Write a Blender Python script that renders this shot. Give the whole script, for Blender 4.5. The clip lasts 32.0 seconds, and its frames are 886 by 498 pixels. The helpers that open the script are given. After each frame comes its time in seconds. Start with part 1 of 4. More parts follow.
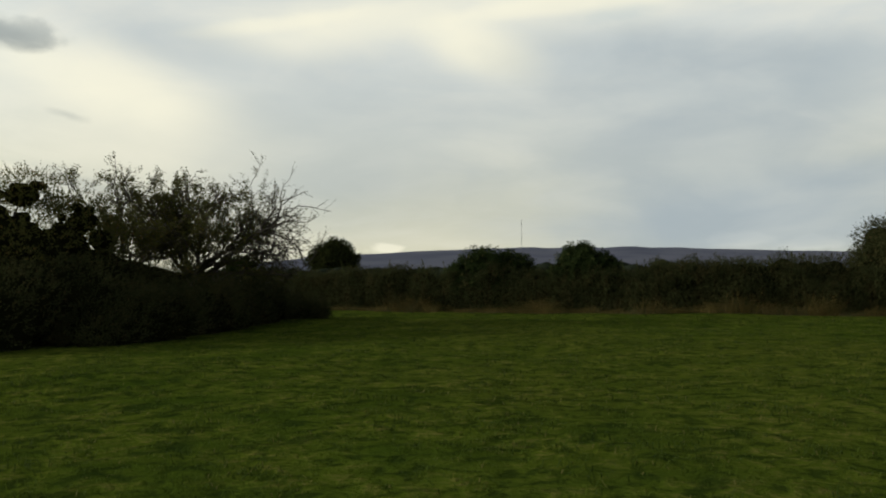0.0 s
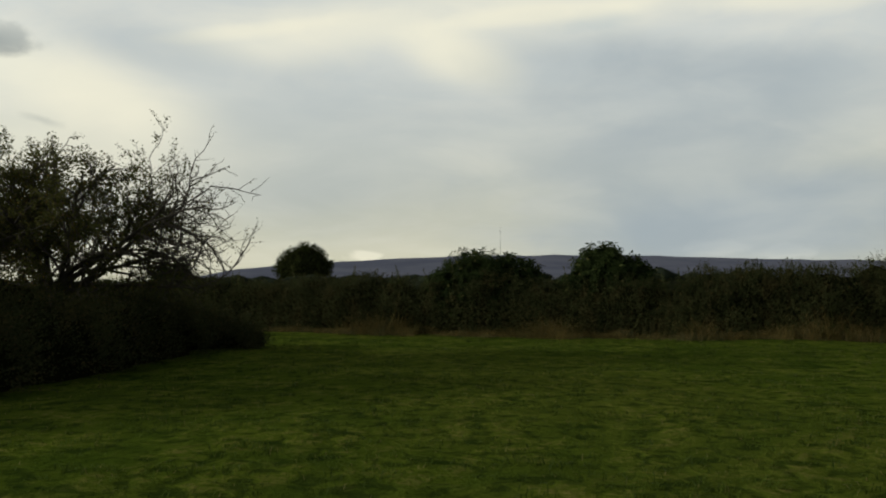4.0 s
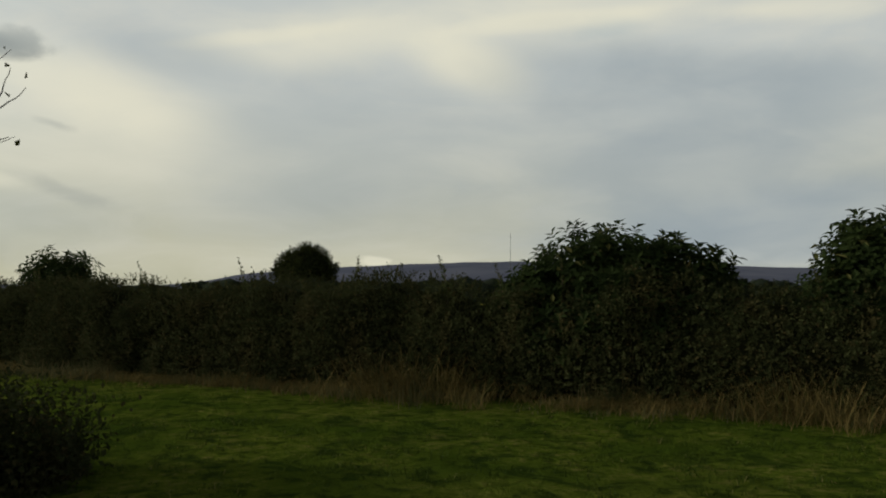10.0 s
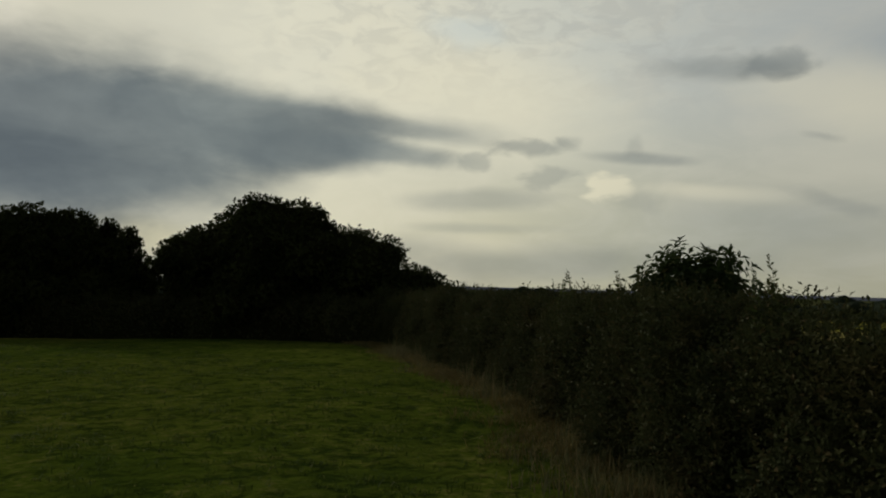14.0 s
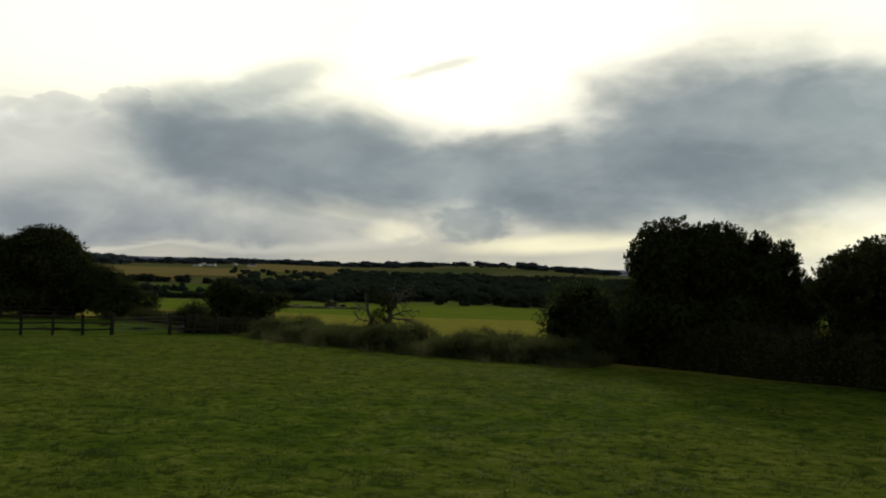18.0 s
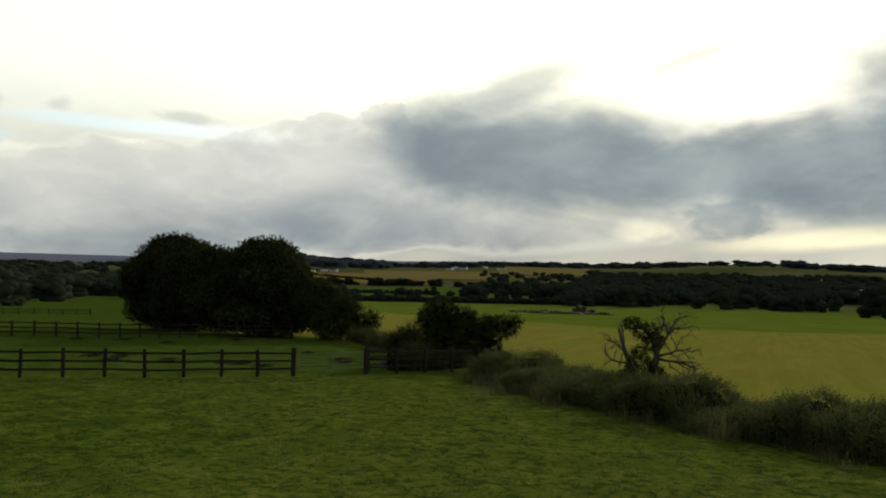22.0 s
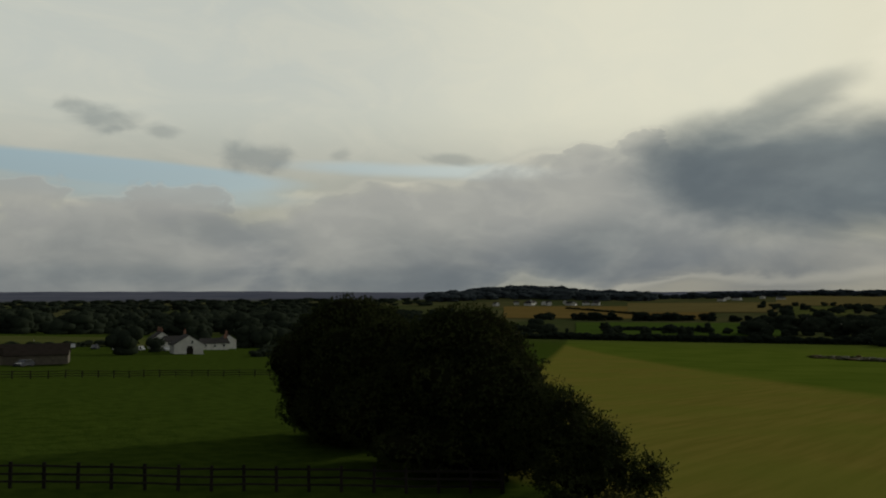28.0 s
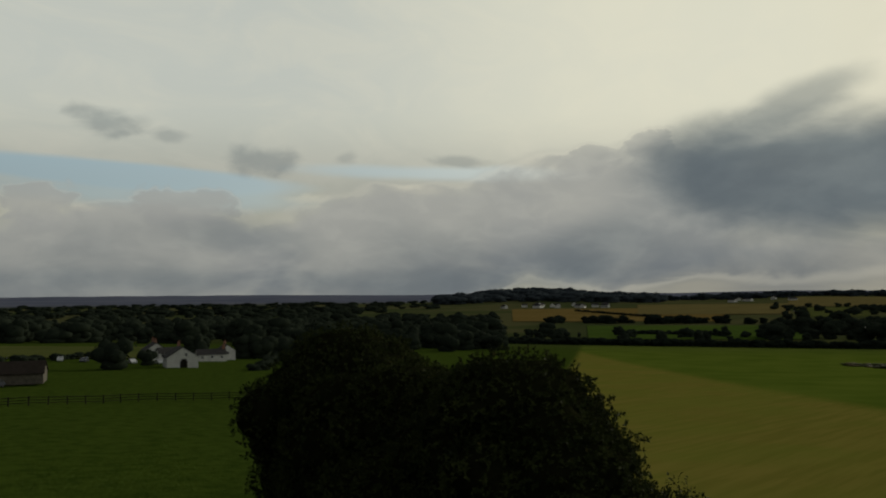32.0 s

# # #

Copy out the listing exactly as it stands, but not the pictures.

Write a Blender Python script that renders this shot. Give the whole script, for Blender 4.5. The clip lasts 32.0 seconds, and its frames are 886 by 498 pixels. The helpers that open the script are given. After each frame comes its time in seconds. Start with part 1 of 4. More parts follow.
0.0 s
4.0 s
10.0 s
14.0 s
18.0 s
22.0 s
28.0 s
32.0 s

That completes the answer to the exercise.